We have received several letters recently from IR with respect to a number of our clients who have decided to operate in this arena. I thought it may be timely therefore to provide a few comments in respect of what we are seeing and therefore what the owners of this type of accommodation facility should be aware of:

  1. We already know that IR has a large property compliance team, with proposals to continue to increase its resource numbers. It is clear from the correspondence we have been receiving, that these team members are trolling various Book-a-Bach, Airbnb and other accommodation websites. Consequently, if your client is trying to make a quick buck, they need to be reminded the information is publicly available and it may only be a matter of time before IR come knocking at their door if they are not being fully tax compliant in respect of the Airbnb income.
  2. GST second-hand goods claims are common due to the initial property acquisition usually having been from a non-GST registered vendor. IR will want to ensure “short-term stay” accommodation of the type that will satisfy the commercial dwelling definition is the nature of the properties use, so client’s may experience delay’s in the processing of their refund claim, while this “intention” is proved to the satisfaction of the IR investigator. Having sufficient evidence to respond to an IR critique is critical therefore.
  3. Ensure clients that are simply sharing the use of their own homes (upon which GST has never been claimed) are fully aware of the turnover threshold triggering compulsory registration. Last thing they will want (and you potentially as their trusted advisor) is experiencing the shock of a forced GST registration, having exceeded the registration threshold, and the corresponding output tax exposure for the home (an asset used in the taxable activity), should they ever sell the home or simply cease their Airbnb operation.
  4. Do not forget the annual GST adjustment periods, where actual use percentages may have changed over the past year, usually due to the owner’s personal use of the property. As part of their review, IR will ask the question regarding actual or anticipated private use of the accommodation by the owners.

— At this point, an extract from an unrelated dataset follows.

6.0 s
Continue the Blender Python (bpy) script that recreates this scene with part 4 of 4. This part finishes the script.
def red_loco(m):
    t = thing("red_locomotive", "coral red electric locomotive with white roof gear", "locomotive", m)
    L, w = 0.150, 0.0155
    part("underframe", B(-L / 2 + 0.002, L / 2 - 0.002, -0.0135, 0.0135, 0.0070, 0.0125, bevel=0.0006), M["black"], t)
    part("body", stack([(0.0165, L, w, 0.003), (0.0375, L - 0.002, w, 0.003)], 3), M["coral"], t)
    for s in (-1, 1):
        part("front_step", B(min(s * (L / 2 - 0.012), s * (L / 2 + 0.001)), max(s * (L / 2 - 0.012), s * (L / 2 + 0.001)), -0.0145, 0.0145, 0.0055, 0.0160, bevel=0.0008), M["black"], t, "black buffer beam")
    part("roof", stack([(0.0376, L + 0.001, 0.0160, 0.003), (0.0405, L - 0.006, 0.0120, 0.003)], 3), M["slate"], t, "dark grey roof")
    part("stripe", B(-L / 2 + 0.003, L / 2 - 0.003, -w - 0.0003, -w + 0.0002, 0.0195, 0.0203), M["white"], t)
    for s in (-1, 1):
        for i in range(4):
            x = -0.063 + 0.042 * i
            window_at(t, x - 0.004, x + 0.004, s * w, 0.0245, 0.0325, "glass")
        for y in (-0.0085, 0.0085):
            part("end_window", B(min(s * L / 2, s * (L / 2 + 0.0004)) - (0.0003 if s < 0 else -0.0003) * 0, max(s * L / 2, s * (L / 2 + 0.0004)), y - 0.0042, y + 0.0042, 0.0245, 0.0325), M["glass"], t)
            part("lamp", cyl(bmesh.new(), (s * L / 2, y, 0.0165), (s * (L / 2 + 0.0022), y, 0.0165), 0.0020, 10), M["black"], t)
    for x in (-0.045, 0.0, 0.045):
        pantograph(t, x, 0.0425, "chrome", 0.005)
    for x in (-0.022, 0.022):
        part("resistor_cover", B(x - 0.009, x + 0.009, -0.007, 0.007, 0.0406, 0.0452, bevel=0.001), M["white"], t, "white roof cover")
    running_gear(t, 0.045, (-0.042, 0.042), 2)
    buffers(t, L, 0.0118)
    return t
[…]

  5. Clients must understand all the cash flow implications from a GST perspective. Yes they may receive a nice refund up front when they commence the activity, however they must also appreciate that should they ever cease the activity, either in its entirety or convert to long-term stays instead, there will be a resulting output tax liability, potentially higher than the initial refund claim, and this obligation will need to be funded by other means considering in these cases the property may not have been sold.